**** Data provided

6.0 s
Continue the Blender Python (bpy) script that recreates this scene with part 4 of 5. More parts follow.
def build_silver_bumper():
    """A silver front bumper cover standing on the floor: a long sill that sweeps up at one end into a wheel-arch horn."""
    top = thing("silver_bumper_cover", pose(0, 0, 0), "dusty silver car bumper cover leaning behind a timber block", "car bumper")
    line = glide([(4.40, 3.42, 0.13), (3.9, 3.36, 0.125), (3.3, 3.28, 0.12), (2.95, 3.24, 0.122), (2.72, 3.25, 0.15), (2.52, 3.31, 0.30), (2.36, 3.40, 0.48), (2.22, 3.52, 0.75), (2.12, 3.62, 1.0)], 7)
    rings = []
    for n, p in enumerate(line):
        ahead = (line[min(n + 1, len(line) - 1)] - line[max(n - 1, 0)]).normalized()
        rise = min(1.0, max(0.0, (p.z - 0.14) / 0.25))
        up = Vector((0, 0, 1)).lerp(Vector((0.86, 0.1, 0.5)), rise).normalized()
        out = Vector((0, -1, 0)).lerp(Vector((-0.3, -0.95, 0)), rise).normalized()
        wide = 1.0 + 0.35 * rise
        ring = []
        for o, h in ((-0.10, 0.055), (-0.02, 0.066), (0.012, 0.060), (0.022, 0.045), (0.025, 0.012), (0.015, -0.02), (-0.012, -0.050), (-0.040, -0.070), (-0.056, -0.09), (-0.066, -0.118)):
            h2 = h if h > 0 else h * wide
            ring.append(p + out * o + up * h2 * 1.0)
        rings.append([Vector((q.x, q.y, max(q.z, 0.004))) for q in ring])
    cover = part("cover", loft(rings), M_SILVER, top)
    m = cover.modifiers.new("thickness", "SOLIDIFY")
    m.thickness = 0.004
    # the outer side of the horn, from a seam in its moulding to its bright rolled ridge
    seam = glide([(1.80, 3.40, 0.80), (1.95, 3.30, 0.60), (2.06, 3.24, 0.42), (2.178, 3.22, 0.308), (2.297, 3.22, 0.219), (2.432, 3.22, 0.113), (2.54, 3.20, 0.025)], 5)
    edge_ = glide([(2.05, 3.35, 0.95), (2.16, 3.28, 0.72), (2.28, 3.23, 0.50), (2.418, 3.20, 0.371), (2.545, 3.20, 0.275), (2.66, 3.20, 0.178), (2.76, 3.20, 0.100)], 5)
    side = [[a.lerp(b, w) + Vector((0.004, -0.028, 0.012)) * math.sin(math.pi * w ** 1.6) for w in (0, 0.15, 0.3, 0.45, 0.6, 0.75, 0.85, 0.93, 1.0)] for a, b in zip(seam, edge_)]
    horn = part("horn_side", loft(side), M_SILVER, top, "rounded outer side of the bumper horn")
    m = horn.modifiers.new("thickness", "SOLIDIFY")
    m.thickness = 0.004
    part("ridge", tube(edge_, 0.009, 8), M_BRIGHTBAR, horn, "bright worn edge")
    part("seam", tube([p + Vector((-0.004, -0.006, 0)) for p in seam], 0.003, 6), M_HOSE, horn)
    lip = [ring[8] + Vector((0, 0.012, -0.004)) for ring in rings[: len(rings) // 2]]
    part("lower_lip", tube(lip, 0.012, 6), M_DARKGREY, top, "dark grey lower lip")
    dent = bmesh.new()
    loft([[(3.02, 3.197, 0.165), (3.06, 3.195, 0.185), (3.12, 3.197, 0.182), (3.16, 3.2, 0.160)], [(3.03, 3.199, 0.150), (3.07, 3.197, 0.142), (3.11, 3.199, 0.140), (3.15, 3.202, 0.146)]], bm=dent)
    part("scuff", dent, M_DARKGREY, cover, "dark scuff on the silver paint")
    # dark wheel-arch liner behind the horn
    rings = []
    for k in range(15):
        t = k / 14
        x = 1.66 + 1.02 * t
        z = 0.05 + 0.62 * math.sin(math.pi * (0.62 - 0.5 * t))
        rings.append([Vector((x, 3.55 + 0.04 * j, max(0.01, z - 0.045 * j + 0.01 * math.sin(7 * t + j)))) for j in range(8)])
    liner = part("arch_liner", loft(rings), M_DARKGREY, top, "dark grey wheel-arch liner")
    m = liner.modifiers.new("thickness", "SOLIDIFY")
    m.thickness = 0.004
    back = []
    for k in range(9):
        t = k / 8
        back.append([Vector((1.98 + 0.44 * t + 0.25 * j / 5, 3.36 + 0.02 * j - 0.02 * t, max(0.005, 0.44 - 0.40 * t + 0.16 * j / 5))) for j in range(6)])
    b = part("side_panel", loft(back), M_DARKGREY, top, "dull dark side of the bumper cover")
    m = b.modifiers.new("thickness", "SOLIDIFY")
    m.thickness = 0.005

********

> [What is needed]: Show all lines from the listing above in which "part" appears.

> [Solution to the problem]:
Continue the Blender Python (bpy) script that recreates this scene with part 4 of 5. More parts follow.
    cover = part("cover", loft(rings), M_SILVER, top)
    horn = part("horn_side", loft(side), M_SILVER, top, "rounded outer side of the bumper horn")
    part("ridge", tube(edge_, 0.009, 8), M_BRIGHTBAR, horn, "bright worn edge")
    part("seam", tube([p + Vector((-0.004, -0.006, 0)) for p in seam], 0.003, 6), M_HOSE, horn)
    part("lower_lip", tube(lip, 0.012, 6), M_DARKGREY, top, "dark grey lower lip")
    part("scuff", dent, M_DARKGREY, cover, "dark scuff on the silver paint")
    liner = part("arch_liner", loft(rings), M_DARKGREY, top, "dark grey wheel-arch liner")
    b = part("side_panel", loft(back), M_DARKGREY, top, "dull dark side of the bumper cover")